Marketing – Learning from the masters 4 (Airline Industry)

Before becoming a start-up consultant, I used to work in the energy industry. To be more specific, I helped large companies with over $100 million energy (or fuel) budget manage their price risks. One of my favourite customers were airlines. Not only because I wanted to become a commercial pilot after graduation but also because they operate in a truly cutting edge field, a fiercely competitive market and with high stakes.

The gorgeous B787

The level playing field

I don’t think there are many industries operating in the similar conditions as the airline industry. The planes, seats, fuel, meals, airports, crew (certification), booking systems etc are all standardised. Even if they want to push the boundaries, it is one of the most strictly regulated industry preventing you from operating the airline in non-standard ways. Thanks to all these rules and standardisation, it is a very safe mode of transport, providing the abilities to millions every year to expand their horizons, conduct businesses and meet friends and families. Unless you live on a remote island, most of us usually have an abundance of airlines, routes and combinations of them, when taking a trip abroad.

The Packaging

What is the decision making process when purchasing a ticket on a highly competitive route? The airline, departure time, cost, duration, connection and even the lounge are some of the details that we go through when deciding who to fly with. So, what does the “best product” mean in the airline industry? It is probably the combination of all of these things. Most of us do not care what aircraft you will fly, how many flight hours the pilots have, the cruising altitude, the fuel supplier etc and the industry has learned this point long time ago. The typical customer does not care about these things. Rather, the industry concentrate on the packaging.

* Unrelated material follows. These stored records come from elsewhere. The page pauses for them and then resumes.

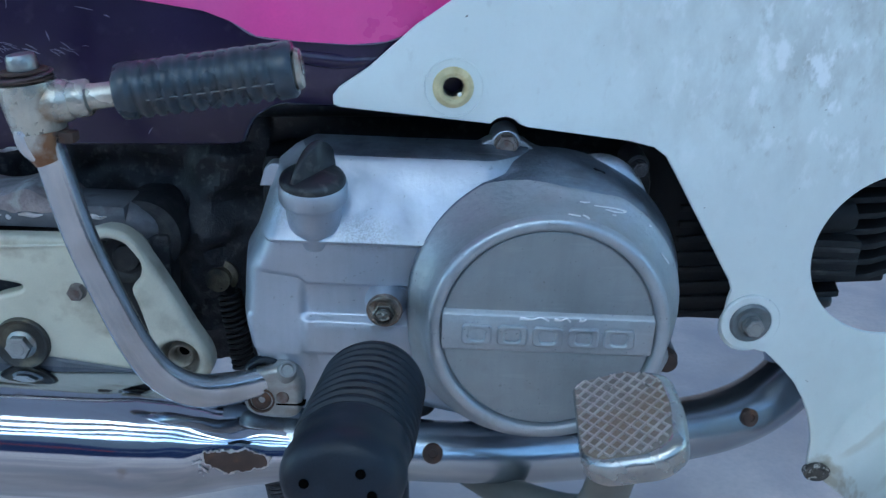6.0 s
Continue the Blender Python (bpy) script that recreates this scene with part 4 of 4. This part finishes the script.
fork = part("lower_fork", tube([(-0.2650, -0.040, 0.4060, 0.0104, 0.0098), (-0.2640, -0.040, 0.3995, 0.0096, 0.0094), (-0.2612, -0.039, 0.3915, 0.0076, 0.0076)], 16, 4), FORK, kick, "plated fork with orange rust")
part("fork_cheek", tube([(-0.2705, -0.0432, 0.4075, 0.0048, 0.0060), (-0.2695, -0.0437, 0.4020, 0.0050, 0.0062), (-0.2668, -0.0434, 0.3965, 0.0042, 0.0056), (-0.2630, -0.0420, 0.3925, 0.0020, 0.0036)], 16, 5), BARE, fork, "bright bare cheek of the fork")
part("rust_edge", lathe([(0.0122, -0.0148), (0.0131, -0.0135), (0.0132, -0.0118)], K0, kz, 32), RUST, kick)
R0, R1 = Vector((-0.2240, -0.0383, 0.4270)), Vector((-0.1385, -0.0347, 0.4411))
rd = (R1 - R0).normalized()
RL = (R1 - R0).length
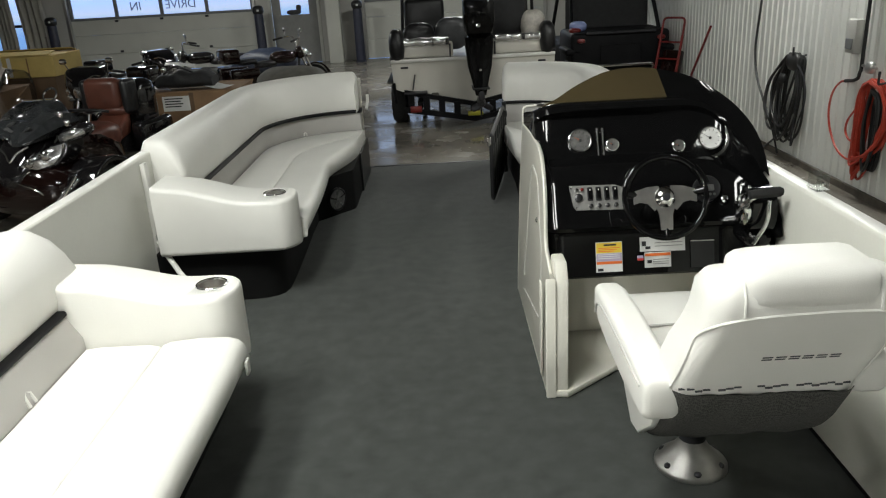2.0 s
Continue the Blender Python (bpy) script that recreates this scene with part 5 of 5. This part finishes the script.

The things that doesn’t cost a lot of money yet they seem to have a huge impact on the profitability.

Value Proposition

The lesson I take from the Airline Industry is the ability to create value proposition from a seemingly impossible situation. In the aviation industry, through packaging, a few airlines have successfully differentiated themselves from the rest, even if the entire trip experience is technically the same. Through innovation, you can package a dull experience, like a 12hr flight in the economy class, seem sexy. Imagine a situation where British Airways and Virgin Atlantic offered the same price  for the same long haul route. An easy choice isn’t it? So, go on and give the customers what they want, not what you want to give them.